À la mort en 1549 du grand pape mécène, l'inventaire du palais Farnèse compte pas moins de 300 oeuvres d'art. Ce sont alors les deux petits-fils de Paul III, Alexandre, dit Alexandre le Grand Cardinal, et Ranuccio, cardinaux à 14 ans, qui reprennent l'héritage culturel de leur grand-père. Ils terminent la construction du palais, complètent les collections et font réaliser la décoration de la salle des Fastes farnésiens à la gloire de la famille. L'ambassadeur de France en a fait son bureau, le plus beau de la République.
Sixtine bis
Le sceptre du mécénat Farnèse saute une génération et passe au cardinal Odoardo, qui a le grand mérite de prendre à son service les frères Augustin et Annibal Carrache. Les peintres bolonais réaliseront de nombreuses toiles, les camerini, et la galerie qui porte aujourd'hui leur nom, considérée comme l'égale de la chapelle Sixtine. La collection Farnèse, la plus importante de son temps, est à son apogée.

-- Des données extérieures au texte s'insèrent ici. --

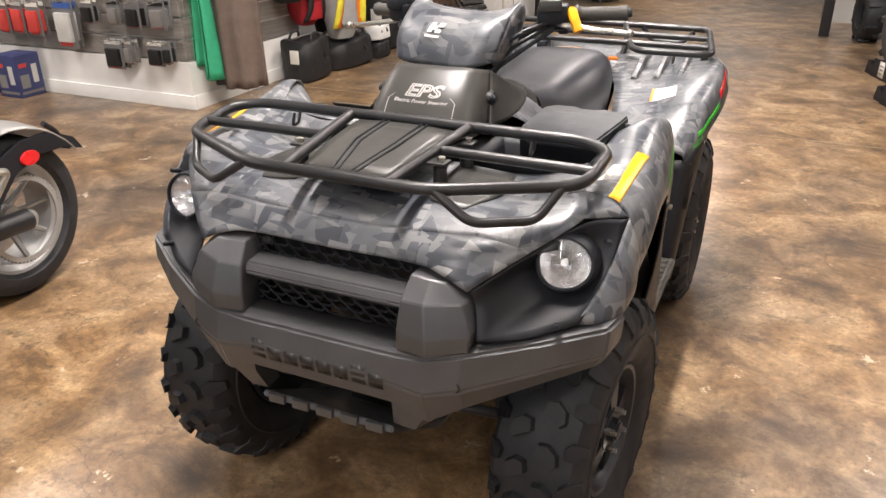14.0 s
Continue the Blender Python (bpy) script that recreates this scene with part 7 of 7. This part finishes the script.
rnd = random.Random(11)
CARD = plain("grey_card", (0.15, 0.147, 0.145), 0.35)
tones = [(FRAME, "black"), (REDINK, "red"), (INK, "grey"), (FRAME, "black"), (PALE, "pale grey")]


def packet(x, z, w, h, mt, m2, nm, turn=0.0):
    """A carded packet on a slat wall hook."""
    pk = thing("accessory_packet", "%s carded accessory packet on a slat wall hook" % nm, "packet", "hanging packets", (x, -2.105, z), turn)
    part("card", box(bmesh.new(), (0, 0.05, 0), (w, 0.006, h), 0.002), CARD, pk)
    part("blister", box(bmesh.new(), (0, 0.068, -0.02), (w * 0.72, 0.032, h * 0.62), 0.010), mt, pk)
    part("header_print", box(bmesh.new(), (0, 0.0555, h * 0.40), (w * 0.85, 0.004, h * 0.12)), m2, pk)
    part("foot_print", box(bmesh.new(), (w * 0.08, 0.0555, -h * 0.42), (w * 0.6, 0.004, h * 0.08)), REDINK, pk)
    bm = tube(None, [(0, -0.018, h / 2 - 0.01), (0, 0.14, h / 2 - 0.01), (0, 0.15, h / 2 + 0.012)], 0.003, 0.01, 6)
    part("peg_hook", bm, STEEL, pk)
    return pk


for x, z, w, h, mt, m2, nm in ((3.71, 0.375, 0.17, 0.21, FRAME, PALE, "black"), (3.565, 0.40, 0.07, 0.17, INK, PALE, "grey"), (3.315, 0.405, 0.14, 0.17, FRAME, PAPER, "black and white"), (3.205, 0.42, 0.07, 0.15, FRAME, INK, "black"),
                               (4.15, 0.560, 0.19, 0.34, PALE, BLUEINK, "blue"), (3.89, 0.665, 0.12, 0.17, FRAME, PAPER, "black"), (3.65, 0.67, 0.10, 0.17, INK, FRAME, "grey"), (3.46, 0.665, 0.14, 0.19, FRAME, INK, "black"), (3.25, 0.67, 0.13, 0.19, INK, FRAME, "grey"),
                               (4.46, 0.585, 0.14, 0.25, REDINK, PAPER, "red"), (4.62, 0.585, 0.14, 0.25, REDINK, PALE, "red"), (4.78, 0.58, 0.14, 0.25, REDINK, PAPER, "red")):
    ob = packet(x, z, w, h, mt, m2, nm, rnd.uniform(-7, 7))
    copy_thing(ob, pose(x + 0.010, -2.060, z - 0.005, 0, 0, rnd.uniform(-7, 7)))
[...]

Plus pour très longtemps. En 1714, Elisabeth, dernière héritière de la dynastie, épouse Philippe V d'Espagne et transmet les possessions de sa famille à Charles III, fondateur de la maison royale des Deux-Siciles, qui envoie les antiques à Naples.
Ce sont en tout 150 oeuvres qui sont retournées au palais Farnèse pour l'exposition qui s'ouvre le 17 décembre. Une occasion rare, y compris pour les Romains. Depuis sa réalisation, la galerie des Carrache n'a été ouverte au public que vingt-quatre heures. C'était en 1870, et on en parle encore.